At greatest risk of these changes are Australia’s iconic Great Barrier Reef, the world's largest living structure, and the reefs of the Caribbean Sea.
To slow ocean acidification, Caldeira and Cao warn, will likely take more stringent and immediate reductions in carbon dioxide than would be needed to reduce the other effects of global warming.
“The science speaks for itself. We have created conditions on Earth unlike anything most species alive today have experienced in their evolutionary history,” said co-author Bob Steneck of the University of Maine. “Corals are feeling the effects of our actions, and it is now or never if we want to safeguard these marine creatures and the livelihoods that depend on them.”
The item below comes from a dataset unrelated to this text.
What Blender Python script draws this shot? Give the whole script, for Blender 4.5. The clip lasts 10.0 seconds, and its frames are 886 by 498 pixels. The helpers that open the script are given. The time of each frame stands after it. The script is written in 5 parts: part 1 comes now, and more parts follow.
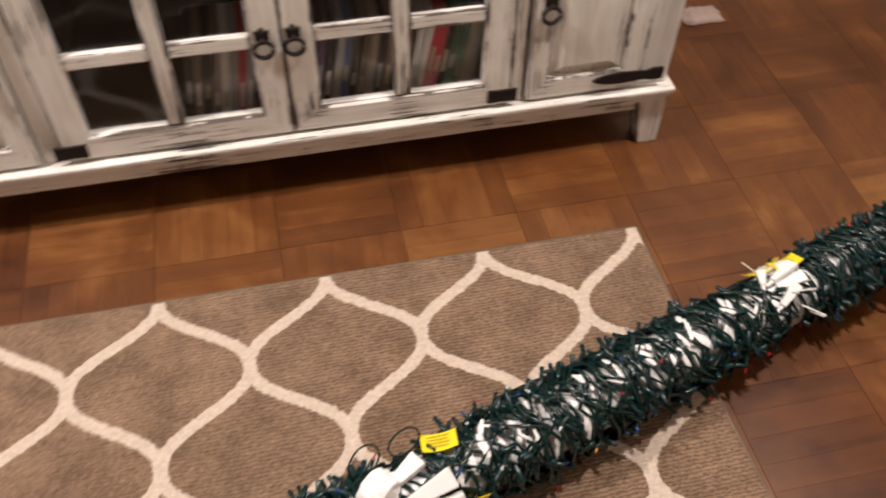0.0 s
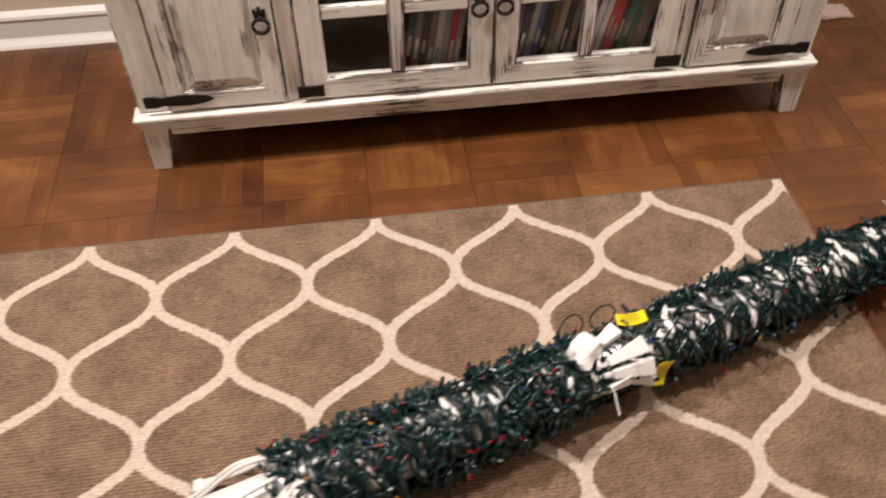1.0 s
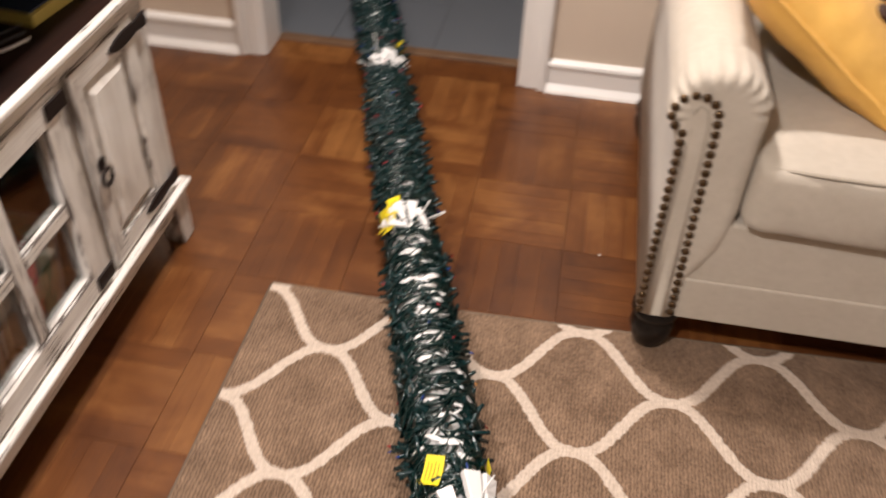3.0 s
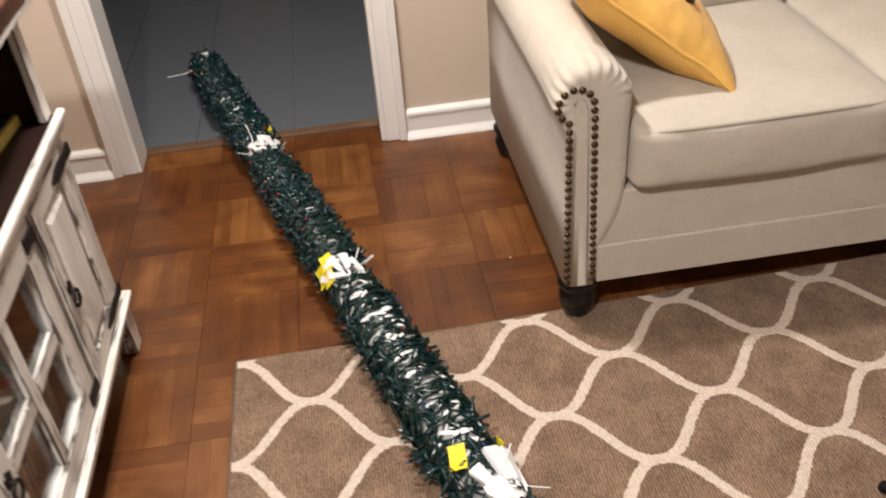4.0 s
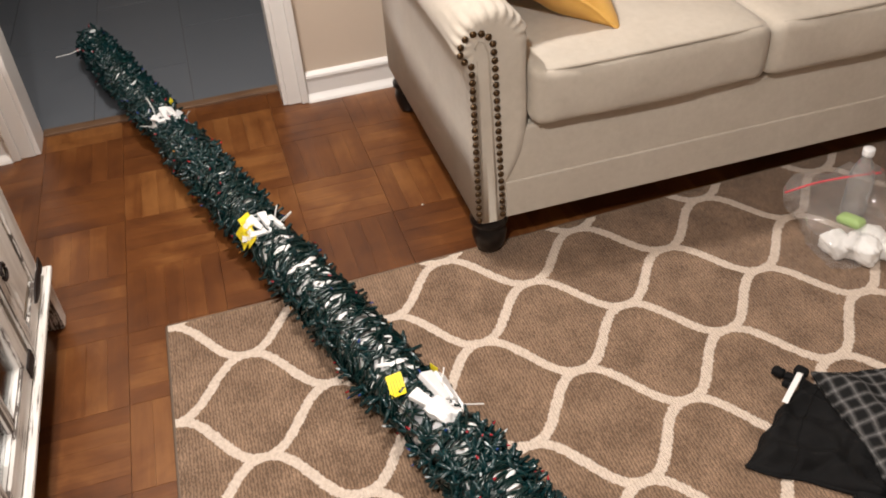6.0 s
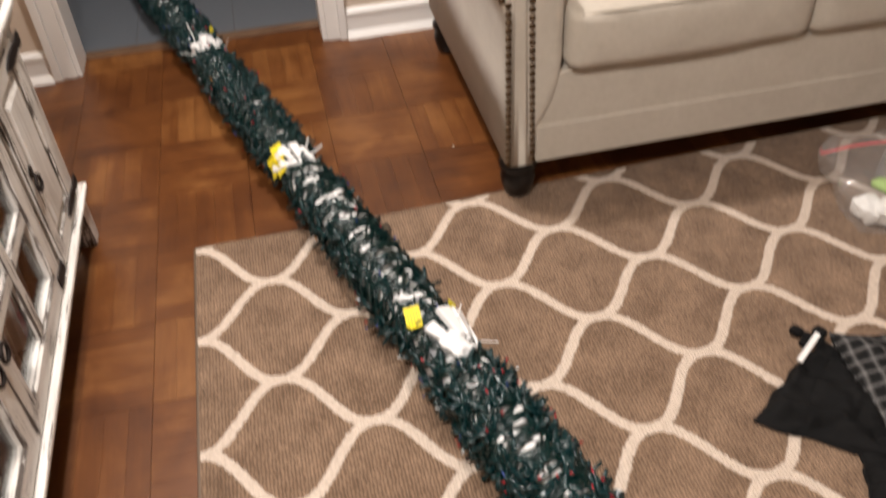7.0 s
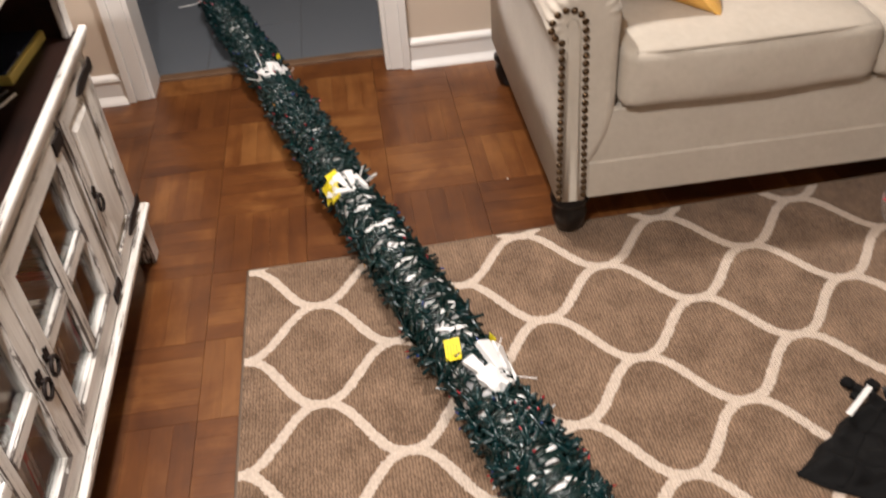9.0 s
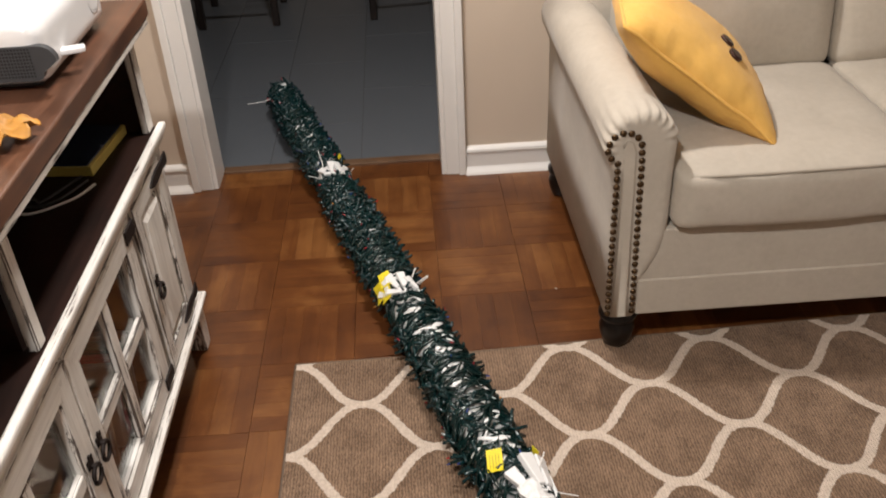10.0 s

Coral reefs threatened by rising CO2 levels: study
Yahoo News 13 Dec 07;
The survival of the world's coral reefs will be seriously threatened by 2050 if atmospheric levels of carbon dioxide (CO2) and the acidity of ocean waters continue to rise at the present rate, said a study published Thursday.
High acidity dissolves minerals in the water that speed up calcification of corals leading to their premature death, warned researchers of the Washington-based Carnegie Institution in their study in Science magazine.
Unless emissions of CO2 -- global warming's main contributor -- are stabilized and reduced, 98 percent of coral reef habitats will be immersed in excessively acid waters, said oceanographers and study co-authors Ken Caldeira and Long Cao.
Their estimates are based on computer models of the ocean water's changing chemical composition with rising CO2 levels in the atmosphere -- from pre-industrial 280 parts per million (ppm) to the current 380 ppm, all the way up to 500 ppm.
Carbon dioxide emissions are on the rise chiefly due to human activities, above all from the massive burning of fossil fuels, scientists said.
"About a third of the carbon dioxide put into the atmosphere is absorbed by the oceans, which helps slow greenhouse warming, but is a major pollutant of the oceans," said Caldeira.
The absorbed CO2 produces carbonic acid that dissolve certain minerals, especially argonite, which is used by corals to grow their skeletons, he said.
If atmospheric CO2 stabilizes at 550 ppm, said Cao, "no existing coral reef will remain in such an environment."
According to Bob Steneck of the University of Maine and another co-author of the paper, around one billion people in Asia depend on coral reef fisheries.
"Corals are feeling the effects of our actions and it is now or never if we want to safeguard these marine creatures and the livelihoods that depend on them," he added.
The authors will also present their study Thursday before the American Geophysical Union, in San Francisco, California.